** start Given information **

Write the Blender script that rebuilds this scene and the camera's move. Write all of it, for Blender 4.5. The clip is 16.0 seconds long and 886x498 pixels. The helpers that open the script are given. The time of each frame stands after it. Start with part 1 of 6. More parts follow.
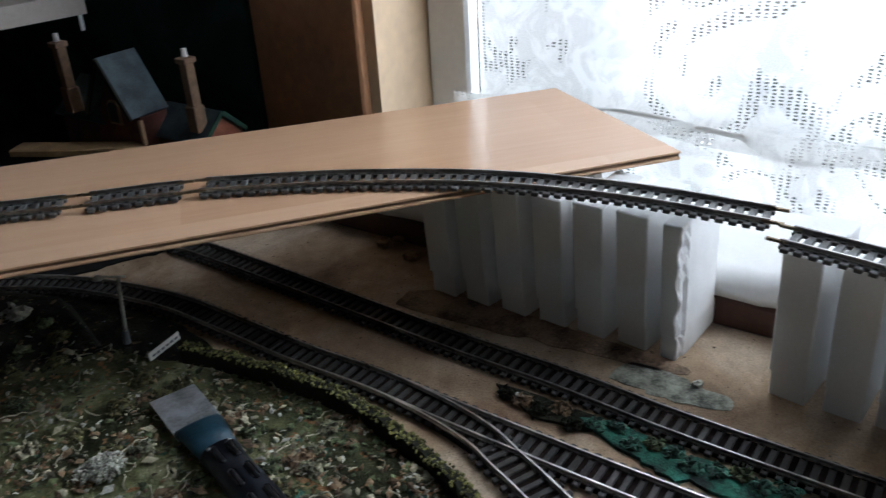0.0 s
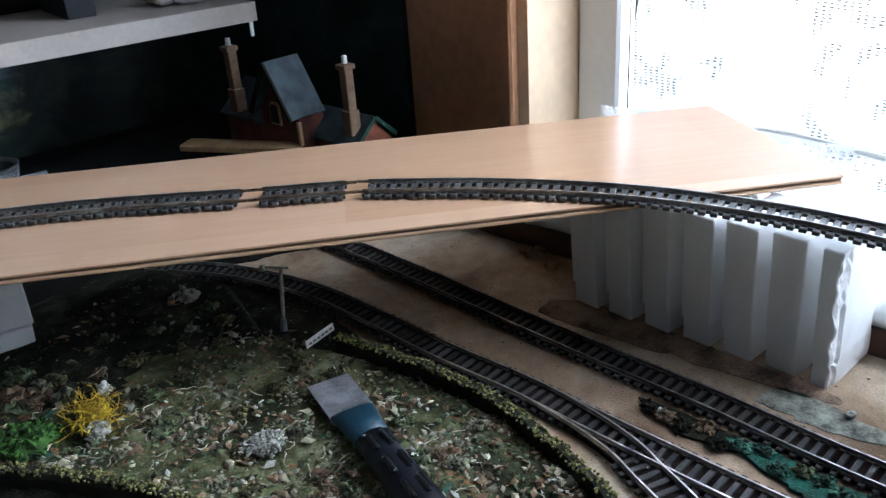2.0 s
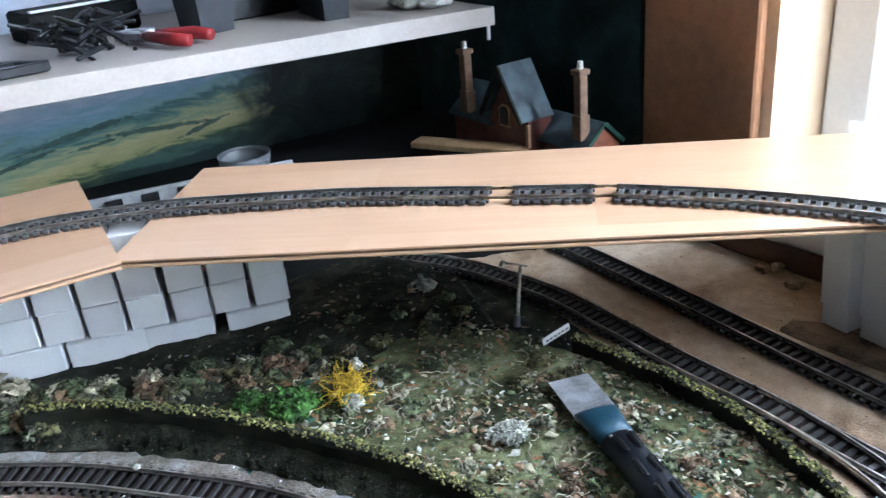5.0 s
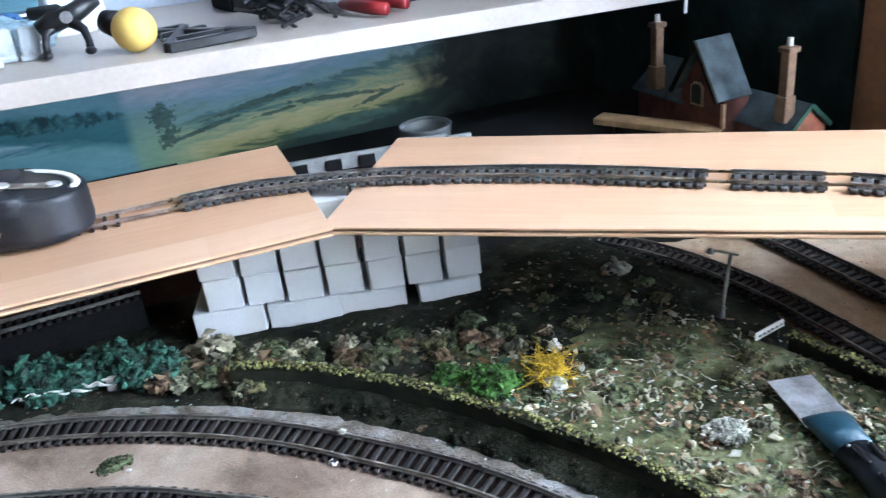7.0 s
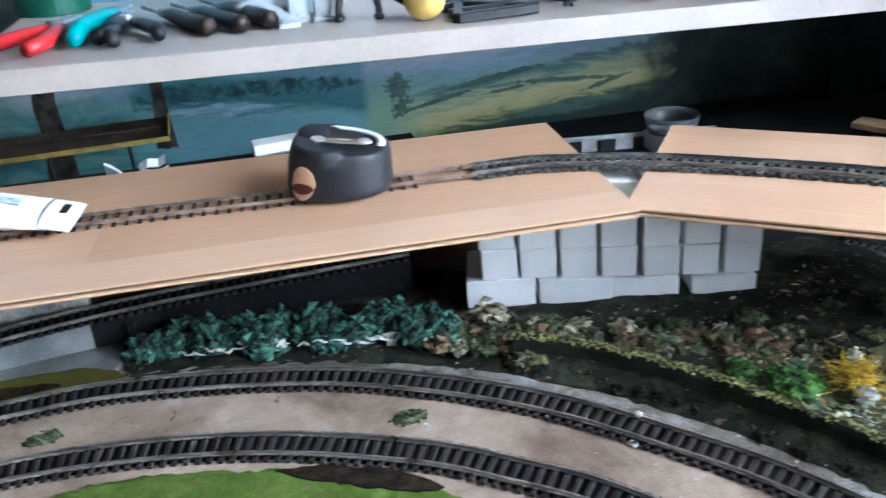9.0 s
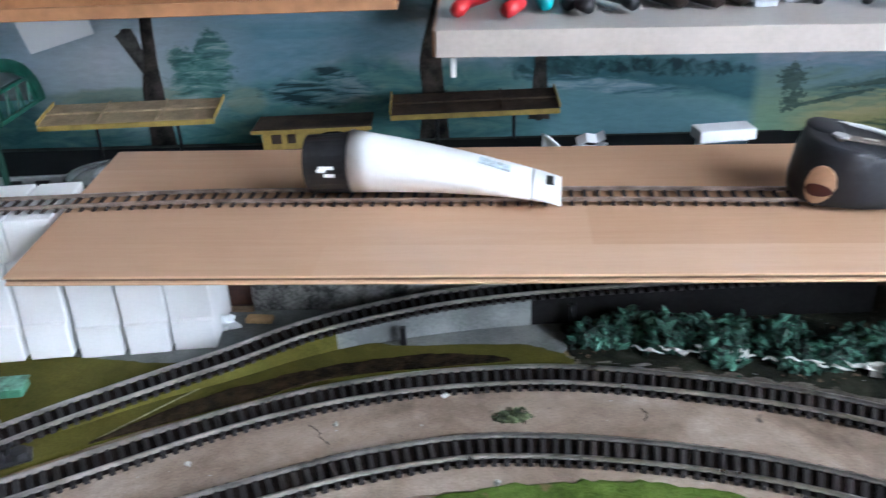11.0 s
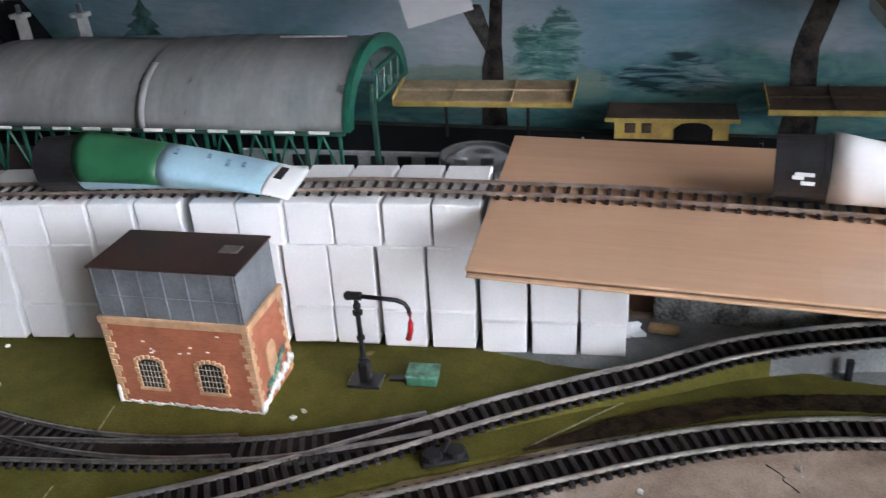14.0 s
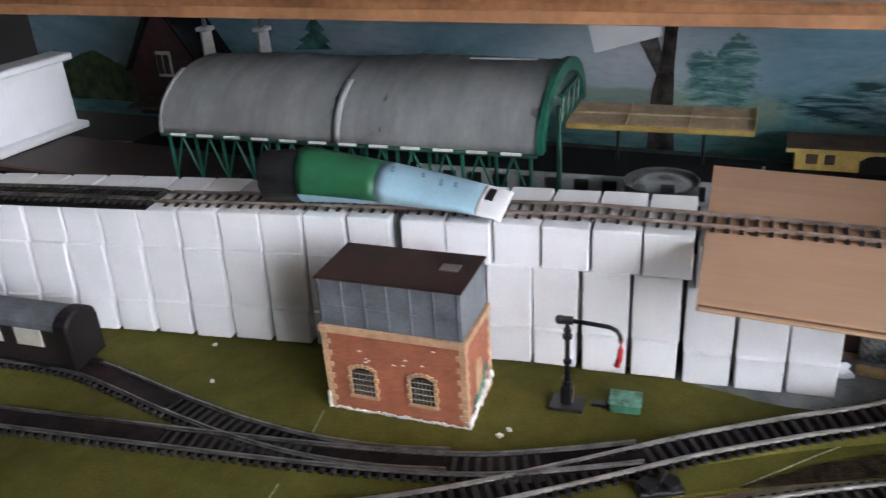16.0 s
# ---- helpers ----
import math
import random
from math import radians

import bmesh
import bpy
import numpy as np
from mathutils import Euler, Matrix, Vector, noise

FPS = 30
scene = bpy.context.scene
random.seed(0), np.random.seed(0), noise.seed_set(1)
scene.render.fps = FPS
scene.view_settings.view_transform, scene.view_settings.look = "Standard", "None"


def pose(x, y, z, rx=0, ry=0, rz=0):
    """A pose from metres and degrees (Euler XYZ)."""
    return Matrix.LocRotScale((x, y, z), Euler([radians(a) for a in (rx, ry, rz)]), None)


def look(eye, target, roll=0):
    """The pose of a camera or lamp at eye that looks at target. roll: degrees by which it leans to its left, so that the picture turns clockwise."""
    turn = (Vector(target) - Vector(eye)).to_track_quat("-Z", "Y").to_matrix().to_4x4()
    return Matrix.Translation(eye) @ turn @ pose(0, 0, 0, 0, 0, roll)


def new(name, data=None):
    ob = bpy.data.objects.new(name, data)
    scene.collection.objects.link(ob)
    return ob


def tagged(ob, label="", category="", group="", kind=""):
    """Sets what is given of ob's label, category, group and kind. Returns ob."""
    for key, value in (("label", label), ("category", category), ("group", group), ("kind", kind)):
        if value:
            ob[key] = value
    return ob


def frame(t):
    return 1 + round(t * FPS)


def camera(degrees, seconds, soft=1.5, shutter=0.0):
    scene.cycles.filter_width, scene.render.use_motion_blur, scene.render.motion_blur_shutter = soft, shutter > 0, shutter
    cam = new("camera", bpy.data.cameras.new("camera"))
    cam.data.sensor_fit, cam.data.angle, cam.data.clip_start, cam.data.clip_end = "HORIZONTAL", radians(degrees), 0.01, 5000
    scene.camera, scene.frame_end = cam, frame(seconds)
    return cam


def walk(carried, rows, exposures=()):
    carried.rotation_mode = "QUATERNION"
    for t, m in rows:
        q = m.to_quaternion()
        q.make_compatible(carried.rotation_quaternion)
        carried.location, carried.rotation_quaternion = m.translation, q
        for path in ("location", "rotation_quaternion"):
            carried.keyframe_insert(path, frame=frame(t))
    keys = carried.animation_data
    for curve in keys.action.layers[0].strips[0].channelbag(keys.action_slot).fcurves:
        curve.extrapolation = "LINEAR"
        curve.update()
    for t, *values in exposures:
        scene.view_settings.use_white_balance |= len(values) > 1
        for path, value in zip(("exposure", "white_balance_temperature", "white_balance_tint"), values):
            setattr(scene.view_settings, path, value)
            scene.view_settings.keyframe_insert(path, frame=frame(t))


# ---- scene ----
cam = camera(56.4, 16.0, 1.3, 0.55)
PATH = [
    (0, (0.0557, 0.0266, 0.2943), (0.7773, 0.5475, -0.1616), -3.59),
    (0.5, (0.0508, 0.0325, 0.2951), (0.7406, 0.5956, -0.1598), -3.79),
    (1, (0.0449, 0.0350, 0.2984), (0.7023, 0.6410, -0.1495), -4.38),
    (1.5, (0.0369, 0.0340, 0.3011), (0.6826, 0.6563, -0.1413), -4.34),
    (2, (0.0315, 0.0349, 0.3014), (0.6712, 0.6663, -0.1368), -4.05),
    (2.5, (0.0255, 0.0359, 0.3003), (0.6449, 0.6862, -0.1394), -4.38),
    (3, (0.0175, 0.0388, 0.3015), (0.6210, 0.7050, -0.1366), -4.37),
    (3.5, (0.0093, 0.0445, 0.3024), (0.5877, 0.7345, -0.1328), -4.75),
    (4, (0.0010, 0.0488, 0.3060), (0.5458, 0.7680, -0.1252), -5.14),
    (4.2, (-0.0041, 0.0506, 0.3063), (0.5312, 0.7802, -0.1193), -5.10),
    (6.3, (-0.0256, 0.0824, 0.3060), (0.3797, 0.8905, -0.1216), -6.25),
    (6.5, (-0.0324, 0.0877, 0.3051), (0.3606, 0.8997, -0.1264), -6.29),
    (7, (-0.0514, 0.0975, 0.3072), (0.3015, 0.9280, -0.1239), -6.20),
    (7.5, (-0.0680, 0.1042, 0.3088), (0.2711, 0.9384, -0.1260), -5.66),
    (8, (-0.0936, 0.1124, 0.3100), (0.2117, 0.9618, -0.1205), -5.10),
    (8.5, (-0.1224, 0.1190, 0.3110), (0.1320, 0.9884, -0.1125), -4.99),
    (9, (-0.1598, 0.1361, 0.3098), (0.0592, 1.0111, -0.1218), -4.22),
    (9.5, (-0.1947, 0.1573, 0.3100), (-0.0188, 1.0378, -0.1301), -4.36),
    (10, (-0.2440, 0.1780, 0.3135), (-0.1426, 1.0699, -0.1274), -3.95),
    (10.2, (-0.2665, 0.1835, 0.3148), (-0.1901, 1.0784, -0.1249), -3.66),
    (12.3, (-0.4303, 0.2352, 0.2984), (-0.5259, 1.1206, -0.1566), -3.69),
    (12.5, (-0.4466, 0.2366, 0.3011), (-0.5484, 1.1207, -0.1551), -4.28),
    (13, (-0.4717, 0.2363, 0.3044), (-0.6241, 1.1129, -0.1520), -3.50),
    (13.5, (-0.4801, 0.2383, 0.3060), (-0.6752, 1.1052, -0.1527), -3.49),
    (14, (-0.4964, 0.2406, 0.3093), (-0.7274, 1.1018, -0.1435), -4.01),
    (14.5, (-0.5009, 0.2426, 0.3111), (-0.7572, 1.1014, -0.1324), -4.28),
    (15, (-0.5161, 0.2370, 0.3115), (-0.8100, 1.0798, -0.1393), -3.22),
    (15.5, (-0.5341, 0.2303, 0.3196), (-0.8584, 1.0682, -0.1194), -3.91),
    (16, (-0.5648, 0.2157, 0.3249), (-0.9030, 1.0506, -0.1093), -4.09),
]
EXPOSURES = [(0, -1.35, 5900, 7), (0.5, -1.25, 5900, 7), (2, -0.6, 5450, 7), (3.5, 0.15, 5350, 6), (4.2, 0.35, 5350, 6), (7, 0.8, 5350, 7), (9.5, 0.55, 5400, 7), (13, 0.45, 6100, 14), (16, 0.2, 6200, 15)]
walk(cam, [(t, look(eye, target, roll)) for t, eye, target, roll in PATH], EXPOSURES)
SUN, DAY, LOW_SKY = 1.4, 22.0, 66.0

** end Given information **

## Request
Leave out the pictures and print every line of the data exactly.

## Written response
Write the Blender script that rebuilds this scene and the camera's move. Write all of it, for Blender 4.5. The clip is 16.0 seconds long and 886x498 pixels. The helpers that open the script are given. The time of each frame stands after it. Start with part 1 of 6. More parts follow.
0.0 s
2.0 s
5.0 s
7.0 s
9.0 s
11.0 s
14.0 s
16.0 s
# ---- helpers ----
import math
import random
from math import radians

import bmesh
import bpy
import numpy as np
from mathutils import Euler, Matrix, Vector, noise

FPS = 30
scene = bpy.context.scene
random.seed(0), np.random.seed(0), noise.seed_set(1)
scene.render.fps = FPS
scene.view_settings.view_transform, scene.view_settings.look = "Standard", "None"


def pose(x, y, z, rx=0, ry=0, rz=0):
    """A pose from metres and degrees (Euler XYZ)."""
    return Matrix.LocRotScale((x, y, z), Euler([radians(a) for a in (rx, ry, rz)]), None)


def look(eye, target, roll=0):
    """The pose of a camera or lamp at eye that looks at target. roll: degrees by which it leans to its left, so that the picture turns clockwise."""
    turn = (Vector(target) - Vector(eye)).to_track_quat("-Z", "Y").to_matrix().to_4x4()
    return Matrix.Translation(eye) @ turn @ pose(0, 0, 0, 0, 0, roll)


def new(name, data=None):
    ob = bpy.data.objects.new(name, data)
    scene.collection.objects.link(ob)
    return ob


def tagged(ob, label="", category="", group="", kind=""):
    """Sets what is given of ob's label, category, group and kind. Returns ob."""
    for key, value in (("label", label), ("category", category), ("group", group), ("kind", kind)):
        if value:
            ob[key] = value
    return ob


def frame(t):
    return 1 + round(t * FPS)


def camera(degrees, seconds, soft=1.5, shutter=0.0):
    scene.cycles.filter_width, scene.render.use_motion_blur, scene.render.motion_blur_shutter = soft, shutter > 0, shutter
    cam = new("camera", bpy.data.cameras.new("camera"))
    cam.data.sensor_fit, cam.data.angle, cam.data.clip_start, cam.data.clip_end = "HORIZONTAL", radians(degrees), 0.01, 5000
    scene.camera, scene.frame_end = cam, frame(seconds)
    return cam


def walk(carried, rows, exposures=()):
    carried.rotation_mode = "QUATERNION"
    for t, m in rows:
        q = m.to_quaternion()
        q.make_compatible(carried.rotation_quaternion)
        carried.location, carried.rotation_quaternion = m.translation, q
        for path in ("location", "rotation_quaternion"):
            carried.keyframe_insert(path, frame=frame(t))
    keys = carried.animation_data
    for curve in keys.action.layers[0].strips[0].channelbag(keys.action_slot).fcurves:
        curve.extrapolation = "LINEAR"
        curve.update()
    for t, *values in exposures:
        scene.view_settings.use_white_balance |= len(values) > 1
        for path, value in zip(("exposure", "white_balance_temperature", "white_balance_tint"), values):
            setattr(scene.view_settings, path, value)
            scene.view_settings.keyframe_insert(path, frame=frame(t))


# ---- scene ----
cam = camera(56.4, 16.0, 1.3, 0.55)
PATH = [
    (0, (0.0557, 0.0266, 0.2943), (0.7773, 0.5475, -0.1616), -3.59),
    (0.5, (0.0508, 0.0325, 0.2951), (0.7406, 0.5956, -0.1598), -3.79),
    (1, (0.0449, 0.0350, 0.2984), (0.7023, 0.6410, -0.1495), -4.38),
    (1.5, (0.0369, 0.0340, 0.3011), (0.6826, 0.6563, -0.1413), -4.34),
    (2, (0.0315, 0.0349, 0.3014), (0.6712, 0.6663, -0.1368), -4.05),
    (2.5, (0.0255, 0.0359, 0.3003), (0.6449, 0.6862, -0.1394), -4.38),
    (3, (0.0175, 0.0388, 0.3015), (0.6210, 0.7050, -0.1366), -4.37),
    (3.5, (0.0093, 0.0445, 0.3024), (0.5877, 0.7345, -0.1328), -4.75),
    (4, (0.0010, 0.0488, 0.3060), (0.5458, 0.7680, -0.1252), -5.14),
    (4.2, (-0.0041, 0.0506, 0.3063), (0.5312, 0.7802, -0.1193), -5.10),
    (6.3, (-0.0256, 0.0824, 0.3060), (0.3797, 0.8905, -0.1216), -6.25),
    (6.5, (-0.0324, 0.0877, 0.3051), (0.3606, 0.8997, -0.1264), -6.29),
    (7, (-0.0514, 0.0975, 0.3072), (0.3015, 0.9280, -0.1239), -6.20),
    (7.5, (-0.0680, 0.1042, 0.3088), (0.2711, 0.9384, -0.1260), -5.66),
    (8, (-0.0936, 0.1124, 0.3100), (0.2117, 0.9618, -0.1205), -5.10),
    (8.5, (-0.1224, 0.1190, 0.3110), (0.1320, 0.9884, -0.1125), -4.99),
    (9, (-0.1598, 0.1361, 0.3098), (0.0592, 1.0111, -0.1218), -4.22),
    (9.5, (-0.1947, 0.1573, 0.3100), (-0.0188, 1.0378, -0.1301), -4.36),
    (10, (-0.2440, 0.1780, 0.3135), (-0.1426, 1.0699, -0.1274), -3.95),
    (10.2, (-0.2665, 0.1835, 0.3148), (-0.1901, 1.0784, -0.1249), -3.66),
    (12.3, (-0.4303, 0.2352, 0.2984), (-0.5259, 1.1206, -0.1566), -3.69),
    (12.5, (-0.4466, 0.2366, 0.3011), (-0.5484, 1.1207, -0.1551), -4.28),
    (13, (-0.4717, 0.2363, 0.3044), (-0.6241, 1.1129, -0.1520), -3.50),
    (13.5, (-0.4801, 0.2383, 0.3060), (-0.6752, 1.1052, -0.1527), -3.49),
    (14, (-0.4964, 0.2406, 0.3093), (-0.7274, 1.1018, -0.1435), -4.01),
    (14.5, (-0.5009, 0.2426, 0.3111), (-0.7572, 1.1014, -0.1324), -4.28),
    (15, (-0.5161, 0.2370, 0.3115), (-0.8100, 1.0798, -0.1393), -3.22),
    (15.5, (-0.5341, 0.2303, 0.3196), (-0.8584, 1.0682, -0.1194), -3.91),
    (16, (-0.5648, 0.2157, 0.3249), (-0.9030, 1.0506, -0.1093), -4.09),
]
EXPOSURES = [(0, -1.35, 5900, 7), (0.5, -1.25, 5900, 7), (2, -0.6, 5450, 7), (3.5, 0.15, 5350, 6), (4.2, 0.35, 5350, 6), (7, 0.8, 5350, 7), (9.5, 0.55, 5400, 7), (13, 0.45, 6100, 14), (16, 0.2, 6200, 15)]
walk(cam, [(t, look(eye, target, roll)) for t, eye, target, roll in PATH], EXPOSURES)
SUN, DAY, LOW_SKY = 1.4, 22.0, 66.0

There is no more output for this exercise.